Hartley was born on 10 November 1989 in Palmerston North, New Zealand, into a motorsport family; his father Brian had competed in multiple categories including Formula Atlantic. After winning the Eurocup Formula Renault 2.0 championship in his second year in Europe, Hartley climbed to the Formula Renault 3.5 Series — at the time one of the most prestigious single-seater feeder categories in Europe, ranking directly below Formula One. He held the status of a Red Bull Junior driver, placing him in an elite talent pipeline that produced multiple Formula One race winners.
Hartley made his Formula Renault 3.5 Series debut in 2009 with Tech 1 Racing, the defending champion team. He combined this campaign with a partial Formula Three Euro Series season with Carlin. His first year in the series proved difficult; he ended fifteenth in the championship while also managing the demands of competing simultaneously in two categories.

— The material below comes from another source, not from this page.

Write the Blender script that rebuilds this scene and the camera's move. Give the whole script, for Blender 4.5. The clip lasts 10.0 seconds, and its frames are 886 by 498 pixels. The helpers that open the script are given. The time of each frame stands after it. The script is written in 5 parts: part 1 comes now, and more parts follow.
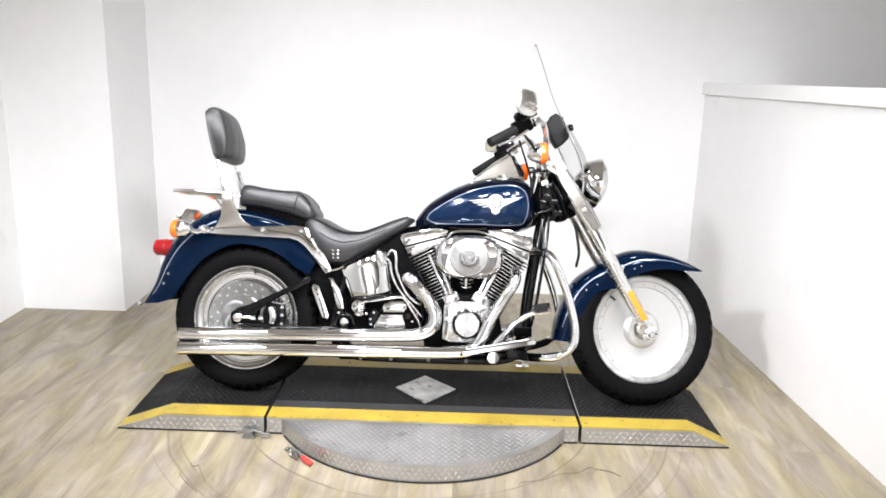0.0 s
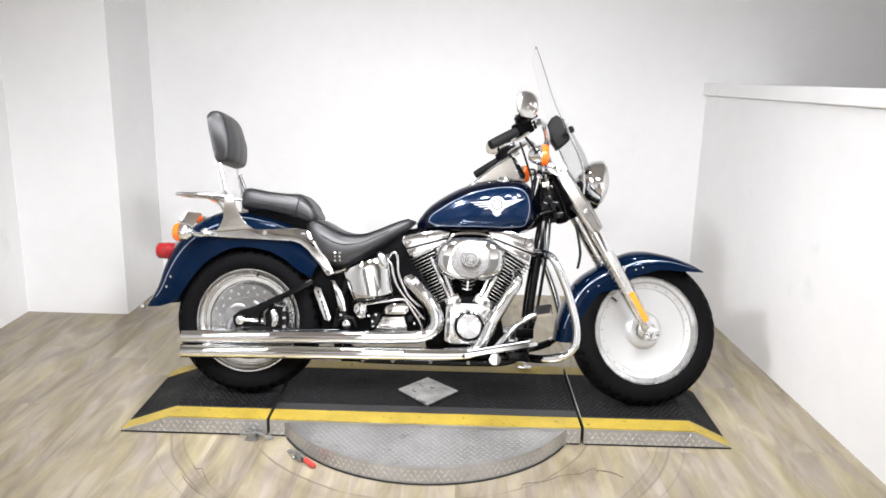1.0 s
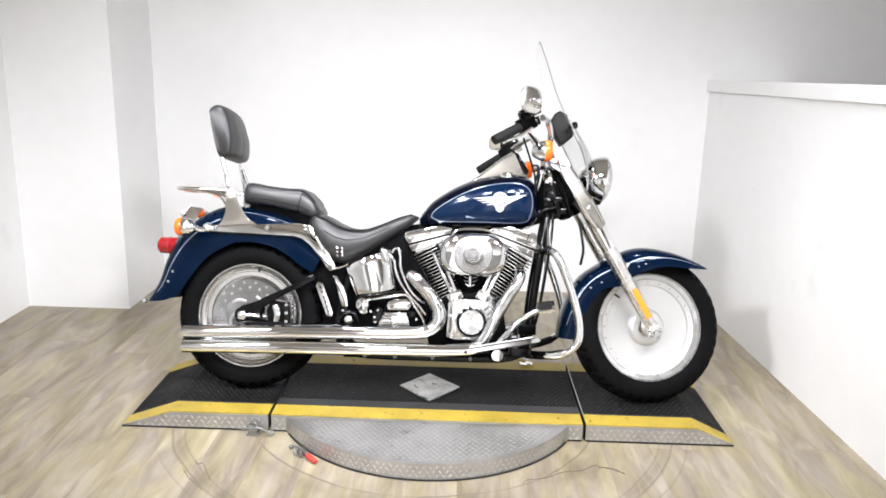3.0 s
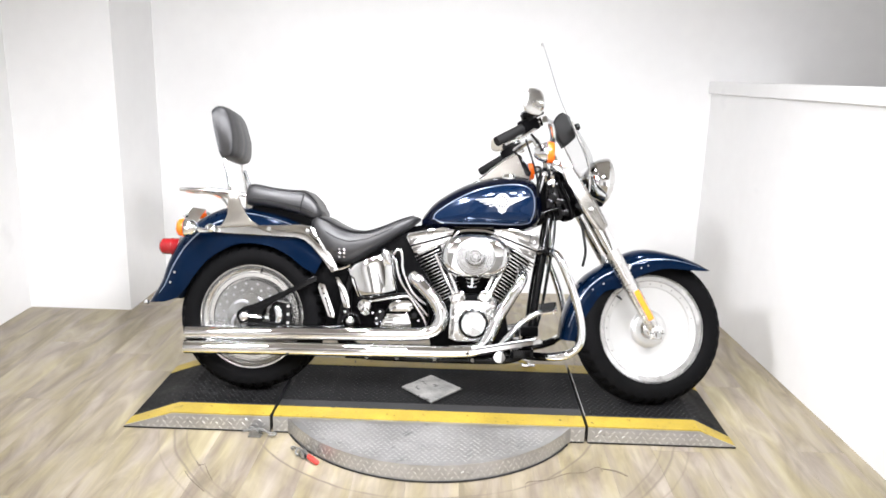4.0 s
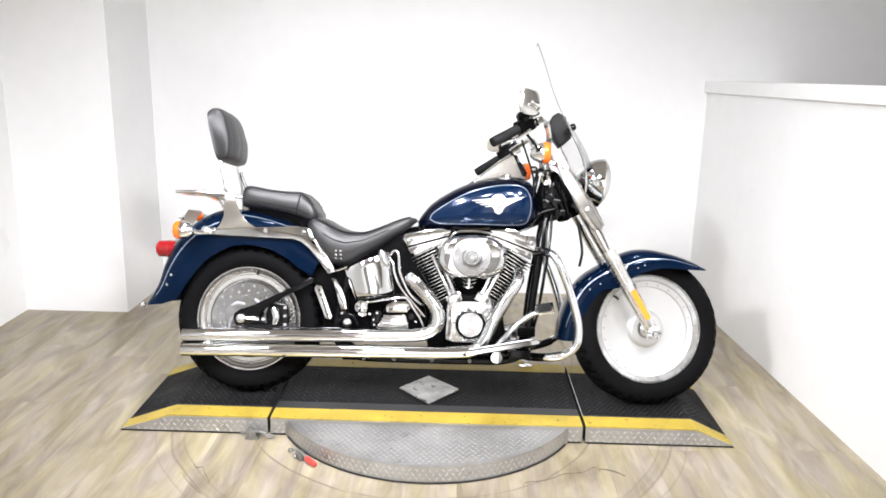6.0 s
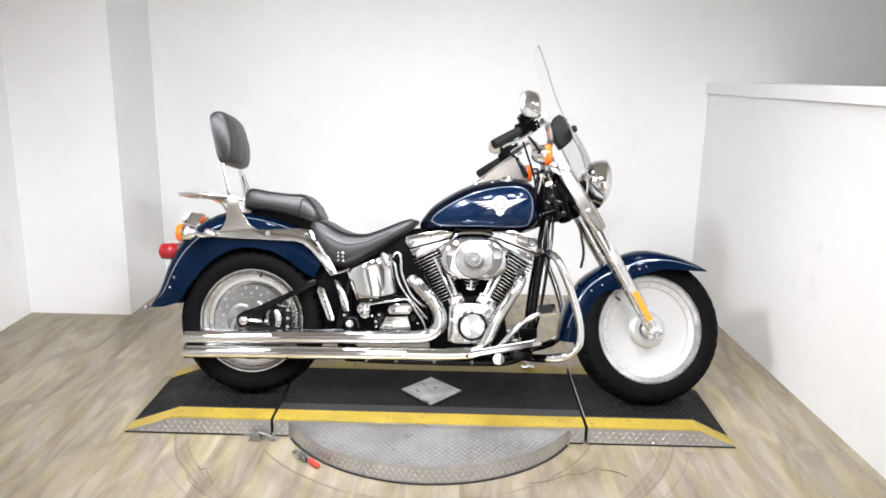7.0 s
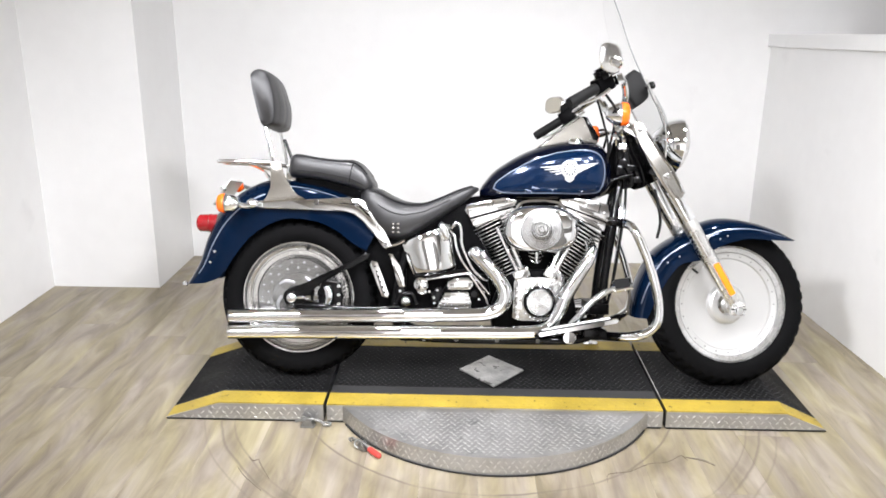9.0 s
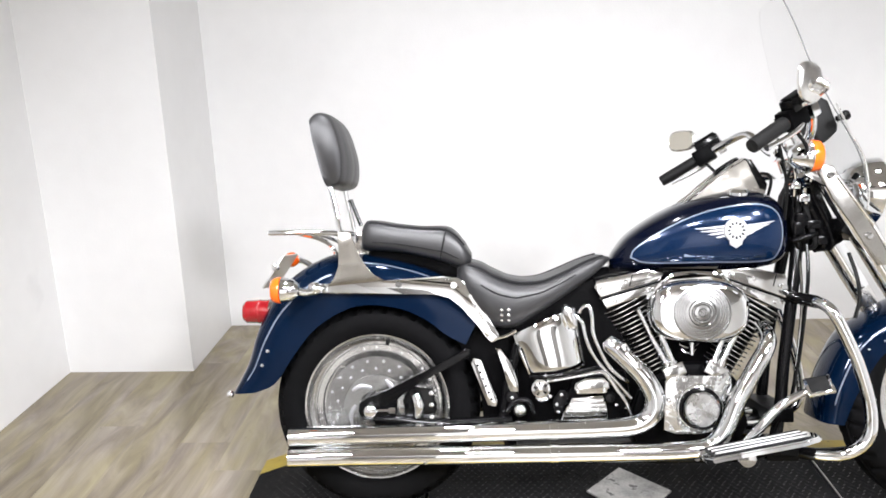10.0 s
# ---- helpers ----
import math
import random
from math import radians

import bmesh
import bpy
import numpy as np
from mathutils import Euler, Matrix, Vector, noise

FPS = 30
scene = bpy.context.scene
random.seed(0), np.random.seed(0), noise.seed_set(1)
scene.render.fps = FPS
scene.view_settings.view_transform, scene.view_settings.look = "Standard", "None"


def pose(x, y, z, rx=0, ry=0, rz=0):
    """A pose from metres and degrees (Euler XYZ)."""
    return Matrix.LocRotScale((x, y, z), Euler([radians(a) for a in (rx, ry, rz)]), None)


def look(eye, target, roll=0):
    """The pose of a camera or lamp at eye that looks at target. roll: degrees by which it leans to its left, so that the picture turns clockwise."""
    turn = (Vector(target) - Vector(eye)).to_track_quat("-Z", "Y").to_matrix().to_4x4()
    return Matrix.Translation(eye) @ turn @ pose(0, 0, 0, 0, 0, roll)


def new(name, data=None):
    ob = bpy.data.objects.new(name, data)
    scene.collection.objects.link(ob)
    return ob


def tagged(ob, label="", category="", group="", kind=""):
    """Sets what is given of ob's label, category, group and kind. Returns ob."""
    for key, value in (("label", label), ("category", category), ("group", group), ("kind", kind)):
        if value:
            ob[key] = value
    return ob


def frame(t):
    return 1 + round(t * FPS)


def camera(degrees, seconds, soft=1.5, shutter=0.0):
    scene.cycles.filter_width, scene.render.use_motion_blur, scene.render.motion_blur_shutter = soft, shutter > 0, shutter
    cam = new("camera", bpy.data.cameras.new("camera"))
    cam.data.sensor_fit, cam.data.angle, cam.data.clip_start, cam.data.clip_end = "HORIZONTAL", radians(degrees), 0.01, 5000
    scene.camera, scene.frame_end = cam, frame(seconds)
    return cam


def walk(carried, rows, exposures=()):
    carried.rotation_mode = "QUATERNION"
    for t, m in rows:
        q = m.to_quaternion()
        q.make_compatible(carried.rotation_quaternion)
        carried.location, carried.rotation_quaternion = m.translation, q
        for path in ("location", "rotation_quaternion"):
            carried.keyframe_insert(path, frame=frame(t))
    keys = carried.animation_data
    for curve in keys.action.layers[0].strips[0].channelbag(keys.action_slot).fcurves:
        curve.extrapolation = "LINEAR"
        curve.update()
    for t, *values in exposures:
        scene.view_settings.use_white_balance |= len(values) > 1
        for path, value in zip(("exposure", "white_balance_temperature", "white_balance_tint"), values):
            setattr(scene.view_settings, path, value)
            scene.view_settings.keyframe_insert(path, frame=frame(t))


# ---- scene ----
cam = camera(58.5, 10.0, soft=1.7)
PATH = [
    (0, (0.016, -3.094, 1.447), (-0.004, -1.155, 0.956), 1.6),
    (0.5, (0.018, -3.094, 1.448), (-0.005, -1.155, 0.961), 1.3),
    (1, (0.019, -3.1, 1.452), (-0.007, -1.161, 0.964), 1.3),
    (1.5, (0.013, -3.1, 1.451), (-0.01, -1.163, 0.955), 1.4),
    (2, (0.012, -3.1, 1.447), (-0.013, -1.163, 0.952), 1.2),
    (2.5, (0.014, -3.095, 1.447), (-0.011, -1.158, 0.95), 1.4),
    (4, (0.007, -3.091, 1.444), (-0.023, -1.153, 0.952), 1.6),
    (4.5, (0.01, -3.09, 1.445), (-0.018, -1.151, 0.955), 1.5),
    (5, (0.009, -3.09, 1.453), (-0.019, -1.152, 0.959), 1.5),
    (5.5, (0.011, -3.089, 1.449), (-0.014, -1.151, 0.955), 1.4),
    (7, (0.011, -3.099, 1.452), (-0.018, -1.16, 0.963), 1.1),
    (7.5, (0.011, -3.109, 1.455), (-0.022, -1.17, 0.967), 0.9),
    (8, (0.008, -3.104, 1.449), (-0.033, -1.167, 0.951), 0.9),
    (8.2, (-0.01, -3.092, 1.434), (-0.045, -1.161, 0.917), 1.6),
    (8.3, (-0.019, -3.055, 1.431), (-0.032, -1.127, 0.9), 2.1),
    (8.5, (-0.088, -3.025, 1.42), (-0.061, -1.095, 0.898), 1.7),
    (8.6, (-0.088, -2.987, 1.418), (-0.077, -1.066, 0.864), 1.0),
    (8.7, (-0.133, -2.983, 1.409), (-0.128, -1.067, 0.834), 0.4),
    (8.8, (-0.155, -2.939, 1.419), (-0.166, -1.031, 0.819), 0.3),
    (8.9, (-0.168, -2.898, 1.419), (-0.201, -0.991, 0.819), 0.5),
    (9, (-0.209, -2.849, 1.421), (-0.247, -0.937, 0.835), 0.6),
    (9.1, (-0.208, -2.778, 1.399), (-0.293, -0.855, 0.854), -0.1),
    (9.2, (-0.246, -2.705, 1.427), (-0.381, -0.776, 0.915), -0.5),
    (9.3, (-0.29, -2.627, 1.446), (-0.476, -0.695, 0.964), -1.1),
    (9.4, (-0.297, -2.567, 1.439), (-0.56, -0.637, 0.984), -1.2),
    (9.5, (-0.314, -2.487, 1.433), (-0.627, -0.565, 0.98), -0.1),
    (9.6, (-0.352, -2.433, 1.437), (-0.666, -0.52, 0.944), -0.4),
    (9.7, (-0.357, -2.339, 1.42), (-0.642, -0.427, 0.907), -1.2),
    (9.8, (-0.424, -2.288, 1.409), (-0.656, -0.369, 0.897), -1.0),
    (9.9, (-0.444, -2.2, 1.406), (-0.624, -0.285, 0.86), -1.8),
    (10, (-0.498, -2.137, 1.408), (-0.594, -0.212, 0.876), -1.7),
]
EXPOSURES = [(0.0, -0.54), (0.5, -0.66), (1.0, -0.68), (2.7, -0.65), (3.8, -0.43), (5.7, -0.43), (6.8, -0.71), (8.0, -0.70), (9.0, -0.65), (9.3, -0.66), (9.5, -0.56), (10.0, -0.62)]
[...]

For 2010, Hartley returned to Tech 1 Racing for a full season. The team paired him with fellow Red Bull Junior driver Daniel Ricciardo, the Australian who would go on to become a Formula One race winner. Despite the competitive pairing, the season ended in disappointment for Hartley. During the series' summer break, Red Bull announced it was dropping Hartley from its junior programme, citing a lack of race victories across his season and a half in the championship. His seat was subsequently taken by Jean-Éric Vergne, who had been leading the British Formula Three Championship.
Following his departure from the Red Bull programme, Hartley made his GP2 Series debut at Monza as a replacement driver for the Coloni team, broadening his experience while no longer on a factory programme.
In 2011, Hartley returned to Formula Renault 3.5 with the Gravity-Charouz Racing System, driving alongside Jan Charouz. Freed from the specific pressures of a junior programme, he delivered a more settled campaign, recording three podium finishes and placing seventh in the championship. This marked a significant improvement on his previous seasons in the series and demonstrated consistent pace at a competitive level.
His third and final involvement in Formula Renault 3.5 came in 2012, when he was without a drive at the start of the season before returning to GP2 briefly with Ocean Racing Technology. His single-seater career in the top feeder categories effectively concluded around this period as opportunities did not materialise for a progression to Formula One.
The absence of a viable path to Formula One through single-seaters proved to be the turning point that redirected Hartley into endurance racing. With no suitable single-seater drives available following 2012, he joined Murphy Prototypes in the LMP2 class of the European Le Mans Series. This move opened a career trajectory that led directly to Porsche factory status in 2014 and multiple world championships. In hindsight, his Formula Renault 3.5 seasons served as a proving ground that demonstrated racecraft and consistency, even as the immediate results failed to secure him a path to the Formula One grid.
Hartley's Formula Renault 3.5 career, while it did not achieve the championship results that a Red Bull junior programme demanded, provided him with European racing experience at a high level during a formative period. The series itself was one of the definitive stepping stones to Formula One during the late 2000s and early 2010s, and Hartley competed against drivers who would go on to Formula One careers, including Ricciardo. His eventual Formula One debut came not through the junior ladder but through his endurance racing reputation with Porsche, when Toro Rosso called him up in 2017 as an established Le Mans winner rather than a single-seater prospect. His seventh-place finish in Formula Renault 3.5 in 2011 stands as his best championship result in the category, but it is his three Le Mans victories and four FIA World Endurance Championship titles with which he is most associated.